A philosophy club is starting soon at my son’s school.
For 5 weeks, for one hour after lessons they will…
“have the opportunity to think outside the box and explore new ideas that they may not have the chance to discuss in class; for example “if you had a different name would you be a different person?“. They will have the chance to see that their ideas have value, but they don’t always have to be right”
Brilliant! Putting aside for one moment that thinking outside the box and exploring new ideas is what they should really be doing IN class, if it turns out that they can’t do this (Thanks Ofsted!) then I’m really pleased this opportunity has started.
They wouldn’t be learning about Aristotle and Socrates, but using questions to learn how to think. (Hang on, sod you Ofsted!)
We put the idea to the 10-year old lying on the floor, he wasn’t excited, he had the xbox.
So we tried a different tack, using the approach in the letter…
Would you be the same person if you were called Susan?
This surprised him. And didn’t go anywhere. We started talking about..
If you were born in a different country, would you still be the same person you are now? If you were born a girl, would you be the same? Would you like girls things?
At this, he bit…
Good, something he cares about, I pursued it.
But pink used to be a boys colour, until about 50 years ago. So it hasn’t always been a girls colour. So if YOU were born years ago, would you like pink?
No, was the firm answer. So I asked him why, and he replied…
“Pink is a girls colour”
I asked a question so I get an answer.
We are taught that asking why is important, essential if you want to explore, analyse and just get better at something. It is supposed to get people to dig deeper, to locate and test assumptions. It is the spade with which we dig through the thinking.
The 5-why’s rely on it. Five times!
But asking why doesn’t necessarily get people to think why, “why” is seen only as an invitation to justify, not to explore or analyse. It is a challenge, it is suggesting subtly “You are wrong“as it isn’t taking someone at face value. Why is a distrustful question, it’s not a safe question like “who?” or “what?” or “when?“. People are safe with those ones, they are used to giving simple one word answers to those one word questions.

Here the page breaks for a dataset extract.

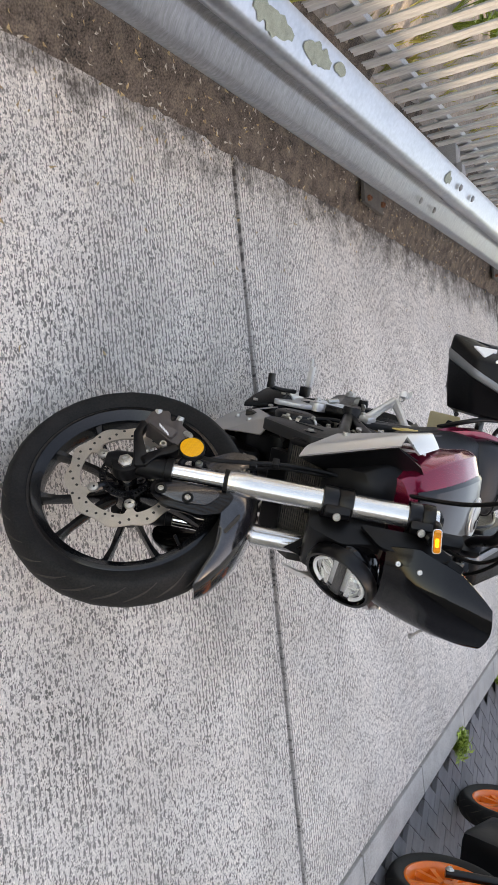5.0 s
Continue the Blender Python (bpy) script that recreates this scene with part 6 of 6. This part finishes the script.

“How?“, not so much, it is a bit more dangerous but it still is a nicely mechanical question, it lies safely at the level of method. But “why?” is a much more searching question. People at my work tend not to feel comfortable with it. I get answers when I ask “why“, and I don’t want answers, I want thinking and more questions.
This is really odd because this shows that an answer to any “why” question is just as thought through as “pink is a girls colour“. No need as its obvious, innit?
The level of thinking of most adults in most organisations is at this primary school level.
The Systems Thinking Lesson.
So, what comes after a why?
A question mark comes after a why.
But what comes at the end of the answer?
Nothing comes after an answer.
That is why pink is a girls colour. It’s obvious, innit?